Sungguh banyak kisah kesabaran dan kedermawanan Rasulullah SAW. Salah satunya adalah kisah ketika Nabi Muhammad SAW mendapat syamlah ( baju longgar yang menutup seluruh badan ).
Sahl bin Sa'ad bertutur, ''Suatu hari datang seorang perempuan menghadiahkan kepada Nabi SAW sepotong syamlah, yang ujungnya ditenun. Perempuan itu berkata, ''Ya Rasulullah, akulah yang menenun syamlah ini dan aku hendak menghadiahkan kepada Engkau.''
Rasulullah Saw sangat menyukai syamlah tersebut. Tanpa banyak bicara, Rasulullah Saw langsung mengambil dan memakainya dengan sangat gembira dan berterima kasih kepada wanita itu.
Rasulullah Saw betul-betul sangat membutuhkan dan menyukai syamlah tersebut.
Namun, tak lama setelah wanita itu pergi, tiba-tiba datang seorang laki-laki meminta syamlah tersebut. Rasulullah pun memberikannya.
Para sahabat yang lain lalu mengecam laki-laki tersebut. Mereka berkata, ''Hai Fulan, Rasulullah Saw sangat menyukai syamlah tersebut, mengapa kau memintanya? Kau kan tahu Rasulullah tidak pernah tidak memberi kalau diminta?''
Laki-laki itu menjawab,'' Aku memintanya bukan untuk dipakai sebagai baju, melainkan untuk kain kafanku nanti kalau aku meninggal''. Begitulah, tak lama kemudian, laki-laki itu meninggal dan syamlah tersebut menjadi kain kafannya. ( HR Bukhari ).
Dan ada lagi sifat kesabaran beliau, bukan kesabaran dalam kondisi biasa, termasuk kesabaran dalam medan pertempuran yang sangat menakutkan sekalipun. Inilah yang diceritakan Said Hawwa dalam kitabnya “Ar-Rasul Shallallahu ‘alaihi Wa Sallam.”

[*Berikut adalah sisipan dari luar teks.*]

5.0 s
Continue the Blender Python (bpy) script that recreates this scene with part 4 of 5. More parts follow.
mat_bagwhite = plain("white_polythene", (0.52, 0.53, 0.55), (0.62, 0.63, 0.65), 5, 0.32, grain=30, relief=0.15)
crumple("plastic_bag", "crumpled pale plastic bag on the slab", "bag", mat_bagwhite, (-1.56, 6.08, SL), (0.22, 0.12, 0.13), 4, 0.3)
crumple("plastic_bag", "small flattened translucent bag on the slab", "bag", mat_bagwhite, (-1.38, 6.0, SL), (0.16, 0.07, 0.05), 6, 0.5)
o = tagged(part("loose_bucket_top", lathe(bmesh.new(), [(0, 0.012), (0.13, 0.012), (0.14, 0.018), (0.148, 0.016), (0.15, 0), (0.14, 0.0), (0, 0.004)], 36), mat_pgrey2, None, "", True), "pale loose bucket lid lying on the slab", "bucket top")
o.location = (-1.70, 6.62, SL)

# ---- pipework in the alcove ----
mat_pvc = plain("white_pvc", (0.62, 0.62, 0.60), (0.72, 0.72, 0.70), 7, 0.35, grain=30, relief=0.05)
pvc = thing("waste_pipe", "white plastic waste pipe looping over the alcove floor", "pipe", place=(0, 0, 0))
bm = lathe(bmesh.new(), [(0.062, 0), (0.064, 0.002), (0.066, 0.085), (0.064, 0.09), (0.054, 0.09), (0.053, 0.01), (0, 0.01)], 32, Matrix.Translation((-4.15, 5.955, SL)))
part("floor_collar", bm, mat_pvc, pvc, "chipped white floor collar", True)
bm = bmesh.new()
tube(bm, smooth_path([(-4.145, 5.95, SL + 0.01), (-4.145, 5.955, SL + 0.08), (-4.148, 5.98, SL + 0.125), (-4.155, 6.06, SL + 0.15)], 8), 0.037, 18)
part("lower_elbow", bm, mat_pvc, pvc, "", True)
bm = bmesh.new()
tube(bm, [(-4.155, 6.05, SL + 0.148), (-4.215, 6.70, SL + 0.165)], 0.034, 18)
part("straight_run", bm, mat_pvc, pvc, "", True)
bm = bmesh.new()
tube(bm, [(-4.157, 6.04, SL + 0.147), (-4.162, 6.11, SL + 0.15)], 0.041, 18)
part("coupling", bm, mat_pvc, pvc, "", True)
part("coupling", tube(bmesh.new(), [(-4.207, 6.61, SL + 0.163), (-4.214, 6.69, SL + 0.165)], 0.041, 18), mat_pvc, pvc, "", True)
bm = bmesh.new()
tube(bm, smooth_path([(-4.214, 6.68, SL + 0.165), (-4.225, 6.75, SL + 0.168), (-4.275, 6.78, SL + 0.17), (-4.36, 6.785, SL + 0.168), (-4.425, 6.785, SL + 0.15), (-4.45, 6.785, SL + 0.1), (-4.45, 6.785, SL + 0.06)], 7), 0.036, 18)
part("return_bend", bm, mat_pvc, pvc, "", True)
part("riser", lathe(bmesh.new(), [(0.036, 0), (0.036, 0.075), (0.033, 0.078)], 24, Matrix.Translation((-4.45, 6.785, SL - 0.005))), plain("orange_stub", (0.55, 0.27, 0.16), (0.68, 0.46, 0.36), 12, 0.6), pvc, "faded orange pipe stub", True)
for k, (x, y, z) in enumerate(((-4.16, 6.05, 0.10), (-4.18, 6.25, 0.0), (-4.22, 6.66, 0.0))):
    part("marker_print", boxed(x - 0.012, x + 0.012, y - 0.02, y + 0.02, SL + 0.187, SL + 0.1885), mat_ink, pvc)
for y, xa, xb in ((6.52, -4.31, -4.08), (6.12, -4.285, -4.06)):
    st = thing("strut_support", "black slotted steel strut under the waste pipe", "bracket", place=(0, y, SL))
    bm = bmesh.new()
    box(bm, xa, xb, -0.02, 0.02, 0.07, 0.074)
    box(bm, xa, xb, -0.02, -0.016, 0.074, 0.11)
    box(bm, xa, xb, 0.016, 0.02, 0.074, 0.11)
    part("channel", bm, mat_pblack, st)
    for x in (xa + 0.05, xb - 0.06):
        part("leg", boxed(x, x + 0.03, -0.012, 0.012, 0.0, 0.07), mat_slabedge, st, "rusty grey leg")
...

Sikap sabar beliau yang paling menonjol dalam perang terdahsyatnya adalah saat perang Uhud dan perang Khandaq. Pada hari kaum muslimin didera kekalahan, beliau tetap tegar tidak mundur sejengkalpun. Juga pada hari pengepungan pasukan sekutu terhadap kota Madinah yang membuat nafas kaum muslimin tersengal-sengal, tetapi beliau tetap memiliki harapan untuk menang.

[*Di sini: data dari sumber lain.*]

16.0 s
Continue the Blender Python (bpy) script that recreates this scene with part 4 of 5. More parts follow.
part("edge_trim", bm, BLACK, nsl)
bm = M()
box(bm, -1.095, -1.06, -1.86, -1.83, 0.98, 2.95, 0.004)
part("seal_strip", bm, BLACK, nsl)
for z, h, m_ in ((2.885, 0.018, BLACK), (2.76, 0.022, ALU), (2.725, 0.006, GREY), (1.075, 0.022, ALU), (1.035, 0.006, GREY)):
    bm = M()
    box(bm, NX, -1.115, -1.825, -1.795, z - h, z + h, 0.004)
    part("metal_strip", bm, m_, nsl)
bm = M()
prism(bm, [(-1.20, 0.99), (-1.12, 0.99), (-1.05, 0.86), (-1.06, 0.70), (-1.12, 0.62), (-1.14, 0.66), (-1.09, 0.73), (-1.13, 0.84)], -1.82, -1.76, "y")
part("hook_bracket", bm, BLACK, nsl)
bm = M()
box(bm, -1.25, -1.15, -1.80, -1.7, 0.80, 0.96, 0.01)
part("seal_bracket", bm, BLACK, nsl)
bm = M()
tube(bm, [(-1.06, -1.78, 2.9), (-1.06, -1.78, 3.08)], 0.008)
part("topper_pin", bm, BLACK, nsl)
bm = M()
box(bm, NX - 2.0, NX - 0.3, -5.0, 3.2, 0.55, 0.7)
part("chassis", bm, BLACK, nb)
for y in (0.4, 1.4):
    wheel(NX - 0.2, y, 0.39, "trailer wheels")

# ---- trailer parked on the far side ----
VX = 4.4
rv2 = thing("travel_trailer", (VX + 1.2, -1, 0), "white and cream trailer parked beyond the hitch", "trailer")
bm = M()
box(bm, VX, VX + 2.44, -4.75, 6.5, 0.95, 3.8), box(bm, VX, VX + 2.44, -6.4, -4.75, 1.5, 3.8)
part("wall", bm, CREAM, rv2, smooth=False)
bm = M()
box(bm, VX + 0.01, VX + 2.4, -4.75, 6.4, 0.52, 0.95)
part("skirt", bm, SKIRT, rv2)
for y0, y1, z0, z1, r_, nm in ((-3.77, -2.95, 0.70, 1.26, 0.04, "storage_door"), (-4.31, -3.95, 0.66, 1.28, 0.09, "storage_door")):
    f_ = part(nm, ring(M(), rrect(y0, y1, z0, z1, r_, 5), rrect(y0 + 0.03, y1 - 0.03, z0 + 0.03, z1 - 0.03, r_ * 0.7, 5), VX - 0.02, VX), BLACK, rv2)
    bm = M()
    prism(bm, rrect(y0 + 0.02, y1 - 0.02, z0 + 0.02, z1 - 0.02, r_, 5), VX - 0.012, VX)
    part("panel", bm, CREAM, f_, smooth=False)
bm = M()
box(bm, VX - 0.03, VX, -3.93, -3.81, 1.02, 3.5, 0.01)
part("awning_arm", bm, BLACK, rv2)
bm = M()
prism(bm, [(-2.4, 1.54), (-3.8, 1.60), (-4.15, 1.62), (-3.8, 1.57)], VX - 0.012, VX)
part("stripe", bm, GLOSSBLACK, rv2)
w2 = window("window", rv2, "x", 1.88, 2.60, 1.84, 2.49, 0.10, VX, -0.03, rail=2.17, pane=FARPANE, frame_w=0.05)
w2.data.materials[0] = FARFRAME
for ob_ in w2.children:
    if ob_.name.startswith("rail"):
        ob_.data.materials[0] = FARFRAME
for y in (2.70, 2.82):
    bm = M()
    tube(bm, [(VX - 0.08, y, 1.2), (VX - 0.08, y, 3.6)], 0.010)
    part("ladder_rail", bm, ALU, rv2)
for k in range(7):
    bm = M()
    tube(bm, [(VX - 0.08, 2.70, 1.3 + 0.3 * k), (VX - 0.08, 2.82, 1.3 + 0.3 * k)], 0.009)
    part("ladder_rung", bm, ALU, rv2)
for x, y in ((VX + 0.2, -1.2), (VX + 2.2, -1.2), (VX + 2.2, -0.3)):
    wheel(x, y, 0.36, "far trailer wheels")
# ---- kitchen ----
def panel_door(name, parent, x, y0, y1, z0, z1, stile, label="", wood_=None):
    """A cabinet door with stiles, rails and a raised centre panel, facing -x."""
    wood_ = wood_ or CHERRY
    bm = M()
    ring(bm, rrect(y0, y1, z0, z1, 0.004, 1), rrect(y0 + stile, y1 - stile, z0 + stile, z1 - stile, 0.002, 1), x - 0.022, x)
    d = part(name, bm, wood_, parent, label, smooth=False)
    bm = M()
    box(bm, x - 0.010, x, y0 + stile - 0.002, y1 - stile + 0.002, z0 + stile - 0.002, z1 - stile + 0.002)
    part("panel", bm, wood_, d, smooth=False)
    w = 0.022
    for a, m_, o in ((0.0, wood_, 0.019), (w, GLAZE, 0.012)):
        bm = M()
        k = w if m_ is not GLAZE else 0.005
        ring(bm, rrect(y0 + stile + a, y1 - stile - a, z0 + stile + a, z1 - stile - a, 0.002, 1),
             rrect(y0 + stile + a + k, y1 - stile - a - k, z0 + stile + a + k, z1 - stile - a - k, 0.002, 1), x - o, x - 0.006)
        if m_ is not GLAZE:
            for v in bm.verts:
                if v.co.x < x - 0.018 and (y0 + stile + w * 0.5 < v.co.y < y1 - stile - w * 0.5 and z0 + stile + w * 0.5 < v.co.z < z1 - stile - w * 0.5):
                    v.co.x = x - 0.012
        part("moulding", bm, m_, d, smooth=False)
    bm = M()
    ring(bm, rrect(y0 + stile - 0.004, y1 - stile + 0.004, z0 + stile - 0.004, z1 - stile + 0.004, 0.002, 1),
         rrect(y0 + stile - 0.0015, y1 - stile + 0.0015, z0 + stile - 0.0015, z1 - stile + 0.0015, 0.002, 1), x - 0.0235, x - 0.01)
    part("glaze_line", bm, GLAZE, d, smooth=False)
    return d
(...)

Imam Muslim meriwayatkan, “Rasulullah Saw berperang hanya ditemani tujuh orang Anshar dan dua orang Quraisy dalam perang Uhud.”
Saat perang Uhud, kaum musyrikin mampu menerobos dan mendekati Rasulullah saw. Salah seorang dari mereka bahkan melempari beliau dengan batu yang membuat hidung dan dagu beliau pecah, muka beliau robek hingga mengucurkan darah. Tak cukup sampai disini, kemudian tersiar kabar bahwa Nabi Muhammad telah terbunuh. Maka kaum Muslimin terpecah-pecah, sebagian masuk Madinah dan sebagian lari ke atas gunung. Para sahabat bingung, tak tahu apa yang harus diperbuat.
Rasulullah Saw memasang anak panah dan memberikannya pada Sa’ad bin Abi Waqhash dan mengatakan, “Tembakkan, jaminanmu adalah ayah dan ibuku.” Abu Thalhah Al Anshari adalah seorang pemanah yang jitu dalam menembak sasaranya, ia bertarung habis-habisan membela Rasulullah Saw, jika ia memanah, Rasulullah Saw menampakkan dirinya melihat dimana anak panahnya mengenai sasaran.
Di saat yang sulit ini, ketika umat Islam lari bercerai-berai tidak ada yang menemani Rasulullah Saw, kecuali jumlah yang sedikit ini. Rasulullah Saw tetap tegar memimpin peperangan yang paling mengharukan antara tiga ribu pasukan kafir Quraisy melawan Rasulullah dan beberapa orang saja yang menyertainya. Beliau tidak mau menyerah kalah, tetapi bersikeras bersama orang-orang yang menyertainya bertempur habis-habisan, sampai kaum musyrikin melihat bahwa kerugian mereka lebih besar dari pada keuntunganya, sampai akhirnya lari meninggalkan Nabi Saw dan pengikutnya.
Kesabaran yang bagaimana ini?
Jangan kita lupakan bahwa kabar terbunuhnya Muhammad sudah tersiar, dan Rasulullah Saw meminta orang-orang yang mengetahui keberadaan beliau untuk tidak menolak kabar itu, agar jangan sampai membuat kafir Quraisyi mengurungkan niat meninggalkan pertempuran. Beliau tetap bersabar dalam posisi yang paling sulit dan tidak keluar dari komando tempur yang sempurna.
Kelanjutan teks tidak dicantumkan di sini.